** start Listed entries **

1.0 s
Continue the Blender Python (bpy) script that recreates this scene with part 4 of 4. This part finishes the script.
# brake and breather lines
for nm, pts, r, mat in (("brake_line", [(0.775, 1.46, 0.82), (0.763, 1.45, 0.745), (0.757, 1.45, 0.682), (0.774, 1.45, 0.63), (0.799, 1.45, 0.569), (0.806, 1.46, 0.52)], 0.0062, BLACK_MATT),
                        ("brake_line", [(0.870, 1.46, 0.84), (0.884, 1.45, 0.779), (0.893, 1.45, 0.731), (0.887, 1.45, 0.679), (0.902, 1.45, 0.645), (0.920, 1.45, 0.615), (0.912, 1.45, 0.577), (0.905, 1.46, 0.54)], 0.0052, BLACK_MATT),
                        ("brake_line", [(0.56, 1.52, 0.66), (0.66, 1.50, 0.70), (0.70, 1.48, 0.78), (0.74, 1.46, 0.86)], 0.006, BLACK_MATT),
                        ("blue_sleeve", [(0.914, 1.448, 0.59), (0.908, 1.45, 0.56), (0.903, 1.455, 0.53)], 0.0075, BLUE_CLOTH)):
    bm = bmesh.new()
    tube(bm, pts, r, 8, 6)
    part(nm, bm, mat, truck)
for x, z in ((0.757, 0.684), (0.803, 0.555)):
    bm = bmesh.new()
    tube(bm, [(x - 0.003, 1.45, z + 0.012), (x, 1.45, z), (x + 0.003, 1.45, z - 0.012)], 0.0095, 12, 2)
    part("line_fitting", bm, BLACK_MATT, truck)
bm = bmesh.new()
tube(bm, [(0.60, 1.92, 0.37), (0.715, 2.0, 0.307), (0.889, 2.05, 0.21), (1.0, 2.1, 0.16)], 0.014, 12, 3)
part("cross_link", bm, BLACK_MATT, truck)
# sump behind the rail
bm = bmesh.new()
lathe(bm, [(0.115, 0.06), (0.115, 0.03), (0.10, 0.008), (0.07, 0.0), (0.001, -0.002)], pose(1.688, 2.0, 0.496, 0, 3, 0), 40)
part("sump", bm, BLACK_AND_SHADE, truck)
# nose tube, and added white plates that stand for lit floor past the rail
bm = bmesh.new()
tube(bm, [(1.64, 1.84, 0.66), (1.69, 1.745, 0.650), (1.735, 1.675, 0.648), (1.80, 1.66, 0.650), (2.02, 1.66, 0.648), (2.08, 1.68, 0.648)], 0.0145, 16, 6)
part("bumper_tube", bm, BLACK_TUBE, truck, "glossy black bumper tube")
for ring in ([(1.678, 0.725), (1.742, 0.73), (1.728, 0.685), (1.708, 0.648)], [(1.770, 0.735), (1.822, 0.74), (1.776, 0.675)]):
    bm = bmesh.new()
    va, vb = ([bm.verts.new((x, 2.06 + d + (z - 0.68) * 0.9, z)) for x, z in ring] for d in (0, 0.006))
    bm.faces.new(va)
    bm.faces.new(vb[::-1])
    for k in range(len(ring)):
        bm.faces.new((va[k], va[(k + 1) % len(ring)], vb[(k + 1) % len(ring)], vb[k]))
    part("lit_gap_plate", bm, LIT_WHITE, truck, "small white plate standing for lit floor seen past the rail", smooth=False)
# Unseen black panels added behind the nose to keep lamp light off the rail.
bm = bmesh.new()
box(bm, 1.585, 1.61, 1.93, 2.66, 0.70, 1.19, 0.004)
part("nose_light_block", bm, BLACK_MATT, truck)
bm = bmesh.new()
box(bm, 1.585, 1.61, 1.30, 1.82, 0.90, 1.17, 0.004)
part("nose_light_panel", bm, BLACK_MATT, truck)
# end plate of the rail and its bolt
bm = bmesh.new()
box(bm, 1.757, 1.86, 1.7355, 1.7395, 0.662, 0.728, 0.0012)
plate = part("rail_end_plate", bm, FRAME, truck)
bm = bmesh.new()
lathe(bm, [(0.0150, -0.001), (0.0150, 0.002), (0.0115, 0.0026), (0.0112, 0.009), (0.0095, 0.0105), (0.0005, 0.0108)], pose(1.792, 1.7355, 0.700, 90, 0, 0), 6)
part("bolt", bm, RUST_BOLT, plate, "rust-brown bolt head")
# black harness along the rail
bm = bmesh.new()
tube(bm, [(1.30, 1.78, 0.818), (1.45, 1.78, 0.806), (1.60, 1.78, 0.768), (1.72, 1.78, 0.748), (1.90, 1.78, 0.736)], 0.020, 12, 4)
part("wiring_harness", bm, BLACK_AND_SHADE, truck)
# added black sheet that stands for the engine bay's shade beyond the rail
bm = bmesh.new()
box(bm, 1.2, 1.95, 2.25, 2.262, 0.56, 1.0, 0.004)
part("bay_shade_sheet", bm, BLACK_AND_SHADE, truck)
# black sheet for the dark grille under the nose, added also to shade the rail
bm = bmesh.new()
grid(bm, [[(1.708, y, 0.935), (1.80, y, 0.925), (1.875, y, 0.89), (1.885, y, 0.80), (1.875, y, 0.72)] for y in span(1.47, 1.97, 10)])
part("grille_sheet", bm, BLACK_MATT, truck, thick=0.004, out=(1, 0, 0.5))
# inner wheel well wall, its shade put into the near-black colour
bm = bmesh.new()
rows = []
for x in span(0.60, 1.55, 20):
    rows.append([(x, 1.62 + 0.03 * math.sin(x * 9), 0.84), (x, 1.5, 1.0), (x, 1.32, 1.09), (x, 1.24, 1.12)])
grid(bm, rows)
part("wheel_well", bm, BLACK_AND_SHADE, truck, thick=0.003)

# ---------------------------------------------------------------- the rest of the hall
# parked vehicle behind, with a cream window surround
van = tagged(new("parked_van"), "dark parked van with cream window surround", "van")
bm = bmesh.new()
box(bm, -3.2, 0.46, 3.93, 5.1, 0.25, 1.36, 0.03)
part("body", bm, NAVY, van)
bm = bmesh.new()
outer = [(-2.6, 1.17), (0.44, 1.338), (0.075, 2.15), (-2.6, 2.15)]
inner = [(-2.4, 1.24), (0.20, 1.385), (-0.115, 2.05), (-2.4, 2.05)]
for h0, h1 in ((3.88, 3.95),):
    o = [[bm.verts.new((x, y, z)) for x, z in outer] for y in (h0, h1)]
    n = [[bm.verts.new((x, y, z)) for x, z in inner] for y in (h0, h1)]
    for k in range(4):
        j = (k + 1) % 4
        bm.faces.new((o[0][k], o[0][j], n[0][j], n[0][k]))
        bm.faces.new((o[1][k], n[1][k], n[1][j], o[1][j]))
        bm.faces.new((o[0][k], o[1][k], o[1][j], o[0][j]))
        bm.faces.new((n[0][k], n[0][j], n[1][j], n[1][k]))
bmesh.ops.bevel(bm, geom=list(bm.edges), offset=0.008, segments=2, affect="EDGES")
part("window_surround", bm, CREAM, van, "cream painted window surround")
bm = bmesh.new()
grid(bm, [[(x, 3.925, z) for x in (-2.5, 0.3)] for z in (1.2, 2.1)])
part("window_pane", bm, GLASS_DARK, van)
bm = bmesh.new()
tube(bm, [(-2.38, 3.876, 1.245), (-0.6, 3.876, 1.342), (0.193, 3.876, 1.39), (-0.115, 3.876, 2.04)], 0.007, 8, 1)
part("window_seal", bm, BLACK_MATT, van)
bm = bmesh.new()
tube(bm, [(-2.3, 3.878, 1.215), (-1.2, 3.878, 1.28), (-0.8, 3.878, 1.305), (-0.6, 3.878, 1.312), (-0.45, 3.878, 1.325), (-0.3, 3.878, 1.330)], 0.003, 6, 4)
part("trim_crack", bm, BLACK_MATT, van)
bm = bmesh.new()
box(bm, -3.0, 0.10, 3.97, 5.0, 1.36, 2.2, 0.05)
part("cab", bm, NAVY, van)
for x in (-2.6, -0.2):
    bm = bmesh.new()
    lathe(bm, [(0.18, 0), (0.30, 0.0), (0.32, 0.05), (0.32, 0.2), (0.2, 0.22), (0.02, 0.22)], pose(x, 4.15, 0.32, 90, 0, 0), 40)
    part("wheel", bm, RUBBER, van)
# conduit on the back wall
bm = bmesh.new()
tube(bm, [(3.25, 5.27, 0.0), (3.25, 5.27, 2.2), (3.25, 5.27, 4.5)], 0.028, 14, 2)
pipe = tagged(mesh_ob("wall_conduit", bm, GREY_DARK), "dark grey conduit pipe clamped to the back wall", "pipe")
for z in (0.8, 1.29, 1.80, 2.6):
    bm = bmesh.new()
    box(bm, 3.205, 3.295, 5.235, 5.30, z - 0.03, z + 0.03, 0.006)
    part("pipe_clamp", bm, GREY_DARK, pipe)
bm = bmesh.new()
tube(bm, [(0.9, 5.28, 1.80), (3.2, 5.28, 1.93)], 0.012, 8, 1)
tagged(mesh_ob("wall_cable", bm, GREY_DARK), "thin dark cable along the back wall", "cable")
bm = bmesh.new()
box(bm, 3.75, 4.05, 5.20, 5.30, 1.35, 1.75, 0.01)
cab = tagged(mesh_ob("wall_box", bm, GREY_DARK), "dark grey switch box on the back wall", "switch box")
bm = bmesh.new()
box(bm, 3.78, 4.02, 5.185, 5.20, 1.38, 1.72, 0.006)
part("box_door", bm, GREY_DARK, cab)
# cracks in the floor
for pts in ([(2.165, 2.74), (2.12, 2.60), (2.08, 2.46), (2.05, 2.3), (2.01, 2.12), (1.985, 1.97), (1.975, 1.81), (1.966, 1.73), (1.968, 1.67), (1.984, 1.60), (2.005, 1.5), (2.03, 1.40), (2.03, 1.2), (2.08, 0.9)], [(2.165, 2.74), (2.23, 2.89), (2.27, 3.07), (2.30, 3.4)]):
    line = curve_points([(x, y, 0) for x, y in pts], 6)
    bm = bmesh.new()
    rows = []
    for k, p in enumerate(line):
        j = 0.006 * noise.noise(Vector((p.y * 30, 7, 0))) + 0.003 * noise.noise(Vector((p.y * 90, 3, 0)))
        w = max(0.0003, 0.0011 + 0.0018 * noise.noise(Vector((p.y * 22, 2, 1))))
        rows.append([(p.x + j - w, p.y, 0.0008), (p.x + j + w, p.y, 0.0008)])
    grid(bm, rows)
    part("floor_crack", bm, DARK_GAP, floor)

** end Listed entries **
** start Listed entries **

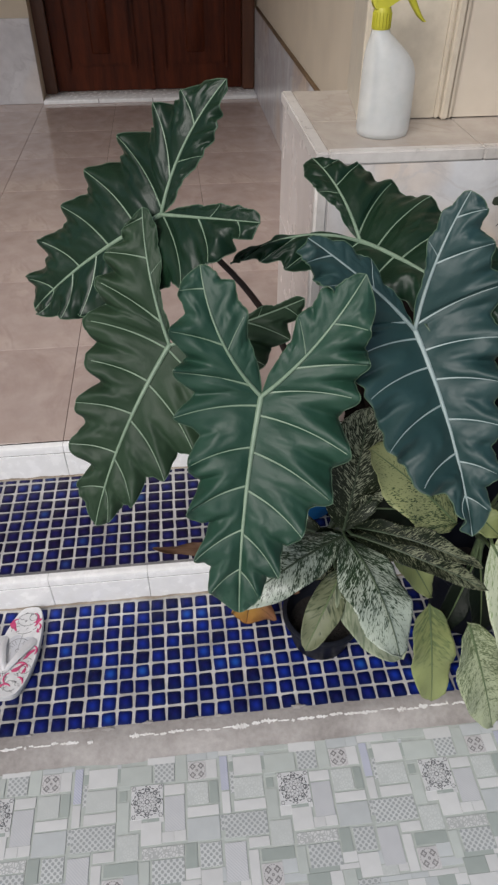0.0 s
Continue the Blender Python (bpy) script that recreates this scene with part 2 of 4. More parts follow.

** end Listed entries **

What you have to do: Take every line containing the word "script" and copy it.

The solution:
Continue the Blender Python (bpy) script that recreates this scene with part 4 of 4. This part finishes the script.
Continue the Blender Python (bpy) script that recreates this scene with part 2 of 4. More parts follow.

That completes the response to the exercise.